Model Reference
All four Gemma 4 variants — architecture, specs, and recommended use cases.
Model Reference
Gemma 4 ships in four weight configurations. Two are dense models (E2B, E4B) and two are mixture-of-experts architectures (26B A4B, 31B).
Comparison table
| Model | Architecture | Parameters | Active Params | Context | VRAM (Q4) | Best for |
|---|---|---|---|---|---|---|
| E2B | Dense | 2B | 2B | 8K | 1.4 GB | Mobile, embedded |
| E4B | Dense | 4B | 4B | 32K | 3.2 GB | Coding, chat |
| 26B A4B | MoE | 26B | 4B | 128K | 16.4 GB | Long context, writing |
| 31B | Dense | 31B | 31B | 256K | 24 GB | Research, agentic |
Choosing a model
Gemma 4 E2B
2B dense. Runs on any hardware. Edge devices, mobile, CPU-only inference.
Gemma 4 E4B
4B dense. The most popular choice. Great for code, chat, and everyday tasks.
Gemma 4 26B A4B
26B MoE, 4B active. 128K context. Technical writing, RAG, long documents.
Gemma 4 31B
31B dense. 256K context. Full reasoning capability.

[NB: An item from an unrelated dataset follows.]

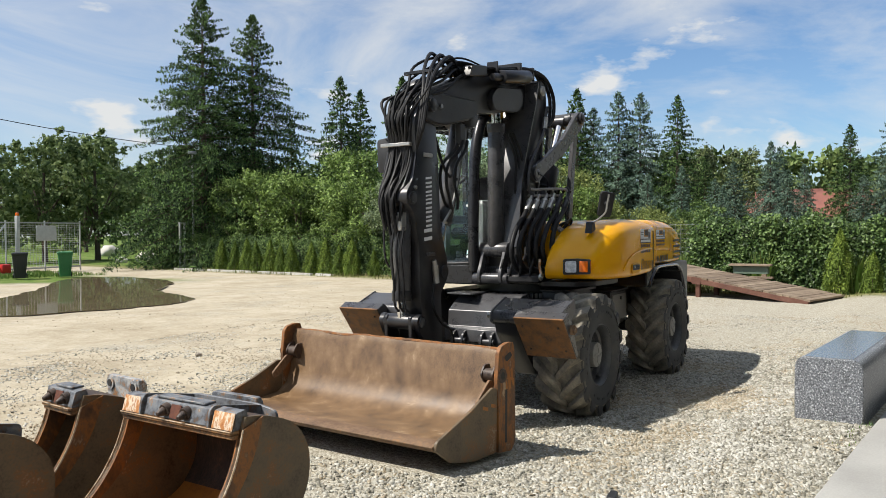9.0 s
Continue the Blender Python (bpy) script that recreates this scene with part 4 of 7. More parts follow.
stabiliser(-1)
stabiliser(1)
fr = prism(B(), rounded([(0.85, 0.98), (0.62, 0.97), (0.38, 0.82), (0.37, 0.66), (0.31, 0.645), (0.30, 0.52), (0.45, 0.45), (0.8, 0.45)], 0.012, 2), MID - 0.36, MID + 0.36, 0.008)
fframe = part("front_frame", fr, DARKGREY, ex, "dark grey stepped front frame")
for y in (-0.20, -0.09, 0.12, 0.23):
    part("lug", prism(B(), rounded([(0.34, 0.64), (0.25, 0.61), (0.22, 0.52), (0.26, 0.42), (0.34, 0.40)], 0.03), MID + y - 0.013, MID + y + 0.013, 0.003), BLACK, fframe)
for y in (-0.145, 0.175):
    part("pin", cyl(B(), (0.265, MID + y - 0.085, 0.535), (0.265, MID + y + 0.085, 0.535), 0.030, seg=16, bev=0.005), BLACK, fframe)
part("top_plate", prism(B(), rounded([(0.40, MID + 0.10), (0.78, MID + 0.10), (0.78, MID + 0.40), (0.44, MID + 0.42)], 0.03), 0.972, 0.988, 0.003, axis="z"), DARKGREY, fframe)
part("plate_hole", cyl(B(), (0.60, MID + 0.26, 0.9885), (0.60, MID + 0.26, 0.9905), 0.035, seg=18), PLASTIC, fframe)
for sgn in (-1, 1):
    cy = cyl(B(), (0.55, MID + sgn * 0.52, 0.62), (0.12, MID + sgn * 0.52, 0.52), 0.05)
    part("stabiliser_cylinder", cy, BLACK, ex)

# ---- boom, stick and their cylinders ----
BY0, BY1 = 4.37, 4.70
BOOM_FRONT = [(0.82, 1.12), (0.80, 1.45), (0.85, 1.86), (0.92, 2.20), (1.03, 2.49), (1.15, 2.76), (1.24, 2.97), (1.30, 3.20)]
BOOM_BACK = [(1.40, 3.25), (1.52, 3.14), (1.54, 2.98), (1.40, 2.66), (1.33, 2.30), (1.26, 2.06), (1.17, 1.85), (1.14, 1.40), (1.04, 1.10)]
boom = part("boom", prism(B(), rounded(BOOM_FRONT + BOOM_BACK, 0.04), BY0, BY1, 0.012, 2), BLACK, ex, "dark grey welded box boom")
# flange plates stand proud along the front and back edges
for edge, off in ((BOOM_FRONT[1:], -0.016), (BOOM_BACK[2:8], 0.004)):
    c_ = spline([(x + off, 0, z) for x, z in edge], 4)
    part("flange", loft(B(), [[(p.x, BY0 - 0.022, p.z), (p.x, BY1 + 0.022, p.z), (p.x + 0.020, BY1 + 0.022, p.z), (p.x + 0.020, BY0 - 0.022, p.z)] for p in c_]), DARKGREY, boom)
part("side_plate", prism(B(), rounded([(1.00, 2.10), (1.16, 2.08), (1.24, 2.30), (1.22, 2.42), (1.06, 2.40)], 0.07, 5), BY0 - 0.022, BY1 + 0.022, 0.006), BLACK, boom)
part("foot_pin", cyl(B(), (0.90, 4.34, 1.19), (0.90, 4.74, 1.19), 0.105, seg=28, bev=0.012), DARKGREY, boom)
part("pin_cap", cyl(B(), (0.90, 4.315, 1.19), (0.90, 4.345, 1.19), 0.055, seg=20), BLACK, boom)
part("top_pin", cyl(B(), (1.39, 4.335, 3.12), (1.39, 4.74, 3.12), 0.055, seg=20, bev=0.006), STEEL, boom)
part("pin_boss", cyl(B(), (1.39, 4.35, 3.12), (1.39, 4.73, 3.12), 0.095, seg=24, bev=0.008), BLACK, boom)
part("link_pin", cyl(B(), (1.10, 4.265, 2.212), (1.10, 4.79, 2.212), 0.05, seg=20, bev=0.006), HUBCAP, boom, "grey steel pin end")
part("pin_bolt", cyl(B(), (1.10, 4.252, 2.212), (1.10, 4.267, 2.212), 0.018, seg=6), BLACK, boom)
part("pin_washer", cyl(B(), (1.10, 4.275, 2.212), (1.10, 4.30, 2.212), 0.075, seg=24), BLACK, boom)
hard = tube(B(), [(1.46, 4.335, 2.95), (1.40, 4.332, 2.72), (1.24, 4.33, 2.52), (1.10, 4.328, 2.38), (1.0, 4.325, 2.24), (0.97, 4.32, 2.08), (1.02, 4.31, 2.0), (1.06, 4.30, 1.97)], 0.018, 8)
part("steel_pipe", hard, DARKGREY, boom)
part("pipe_joint", cyl(B(), (1.43, 4.333, 2.84), (1.40, 4.332, 2.72), 0.028, seg=6), STEEL, boom)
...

Production agentic systems.
MoE vs Dense
The 26B A4B is a Mixture of Experts model. It has 26B total parameters but routes each token through only ~4B active parameters per forward pass. This means:
- Inference cost similar to a 4B model
- Capability closer to a 13B+ dense model
- Storage requires the full 26B weights on disk
The 31B model is dense — all 31B parameters are active on every forward pass, giving it the highest raw capability at the cost of VRAM.